Native people have been told that we do not have a title, a piece of paper which asserts our ownership to our lands.

We believe our ownership and our ties to our land far exceeds any deed. We never did need any document to tell us the land is ours. This we have always known.

It is true that we have fished, and hunted, and harvested our livelihoods from the land, as did countless generations of our people before us. This, with our instinctive feeling of ownership, tells us that the land belongs to us.

We need the land for other reasons, too. We would like to establish a very long-term economic base with our land. It is our belief that we must receive the amount of land which we request so that we may retain a share of the benefits from our land.

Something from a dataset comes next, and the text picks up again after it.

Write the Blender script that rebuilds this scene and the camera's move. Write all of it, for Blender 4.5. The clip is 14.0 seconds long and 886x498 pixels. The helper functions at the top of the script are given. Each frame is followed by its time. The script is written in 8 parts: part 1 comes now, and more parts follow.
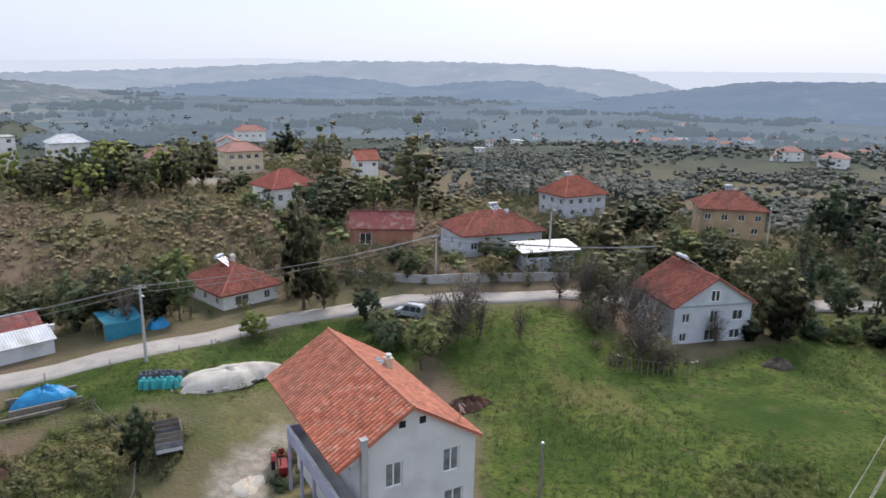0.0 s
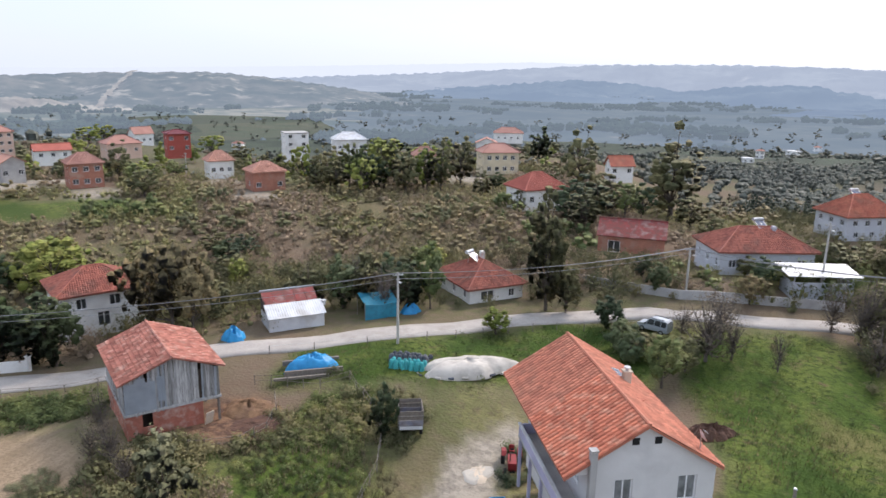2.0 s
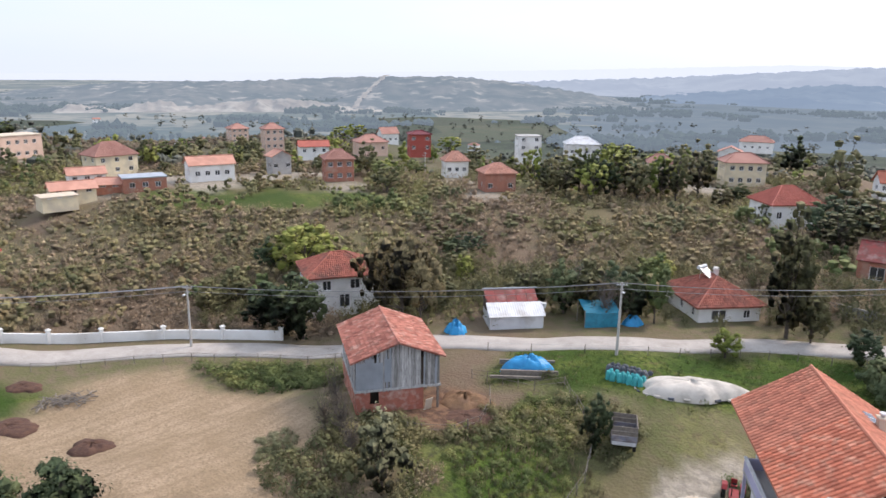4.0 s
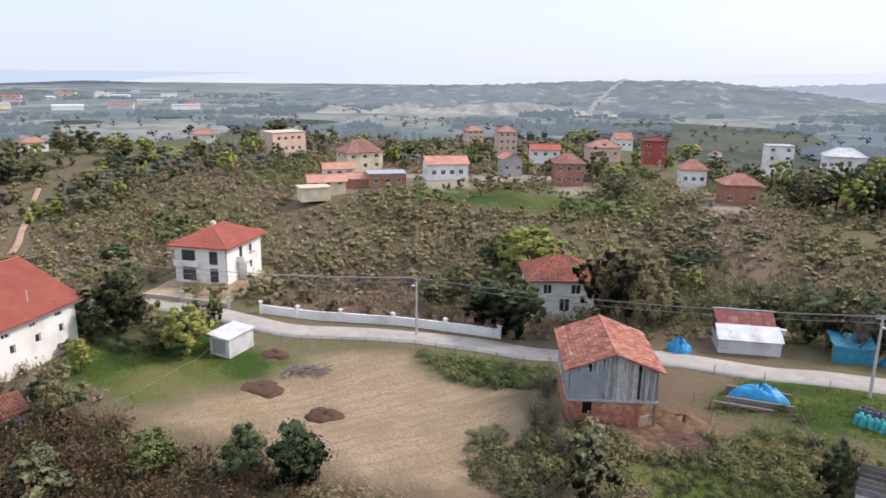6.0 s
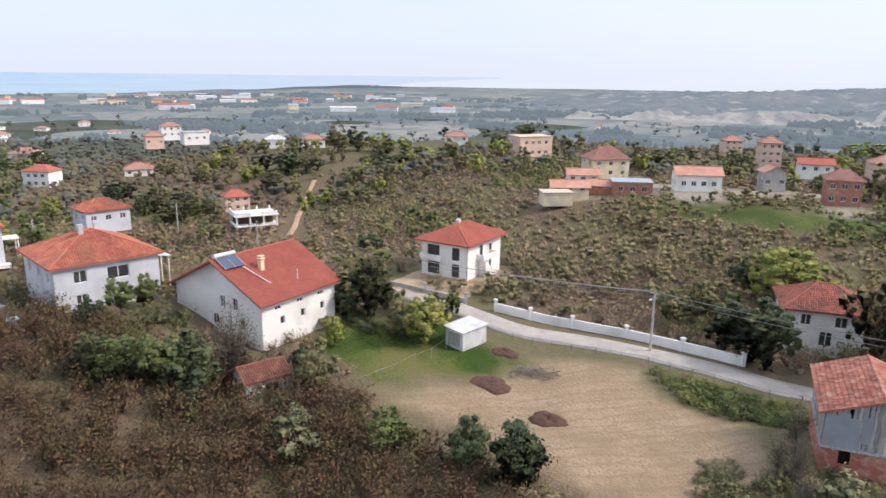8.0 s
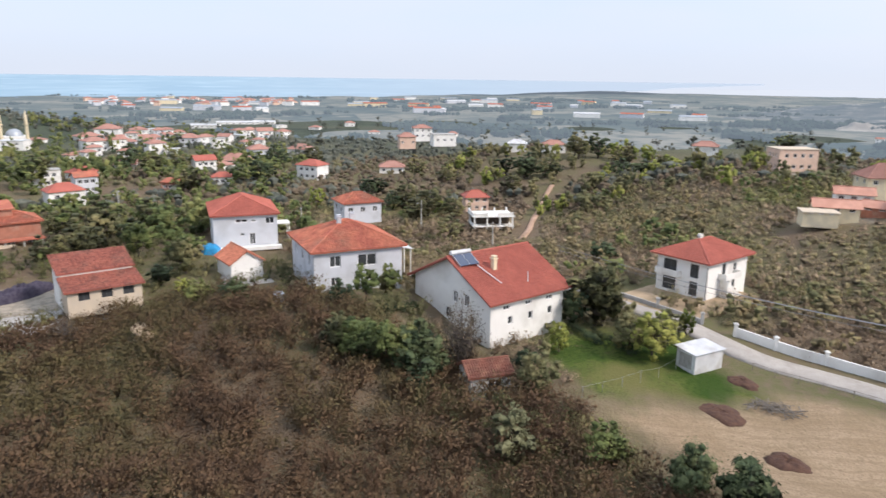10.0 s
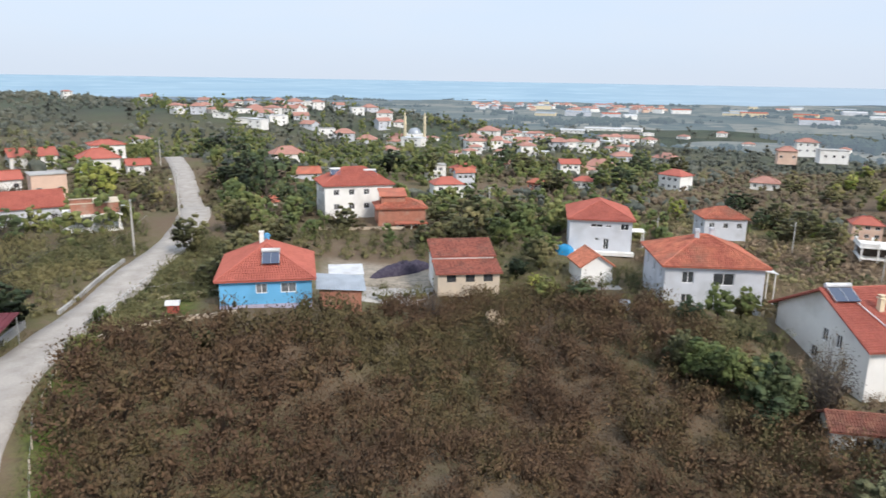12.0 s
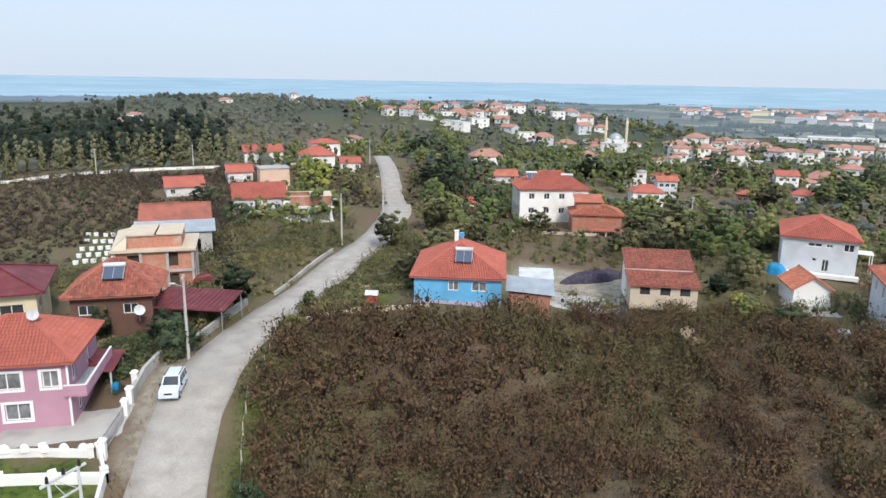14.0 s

It is our belief; also, that we should receive a fair land settlement, so that what we receive will be equal to the true value of the land with respect to future development. In this way, we hope to insure a permanent settlement.

This is also why we ask for the two per cent overriding royalty. Our ancestors maintained a share in the land; we now claim a share to the land; we want our children and their children after them to retain a share in the land.

This we feel can be done if we receive a 2 per cent overriding royalty.

Should you render justice to the Alaska Native, in granting us the full amount of money, the full amount of land, and the overriding royalty, you must also allow us self-determination in managing our settlement.

We present our case to the Congress of the United States so that we might avoid the legal entanglements involved in going before the courts. To further avoid entanglements and the complications of federal bureaucracies, the administrative pattern of the settlement must be developed by Natives.

The major property interests must be held by Natives, and not by state or federal agencies. Those who are the owners must have the greatest say. The royalty benefits must be spread widely, but with full regard to private property concepts.

The legislation which we have authored and proposed through the AFN is designed to utilize modern corporate forms, so that we will be able to compete along with anybody else in a capitalistic society.

Among the most important aspects of our bill are the safeguards which are therein provided. The Alaska Native Commission is such an example.

You have heard others than myself who have told you of how our people used and occupied more land than that which we request. I hope that you can now understand, that even by the most conservative estimates, we request only from five to ten percent of the true worth of our claim.

Please give the matter of our claim the most serious consideration. It is the final opportunity for justice - both for the Nation and for our people.

Thank you for the opportunity to present you with this statement.

 

Source: Alaska Native Land Claims Part II, "Hearings before the Subcommittee on Indian Affairs of the Committee on Interior and Insular Affairs, House of Representatives, Ninety-first Congress First Session on H.R. 13142, H.R. 10193, and H.R. 14212, Bills to Provide for the Settlement of Certain Land Claims of Alaska Natives, and for Other Purposes. U.S. Government Printing Office, 1970.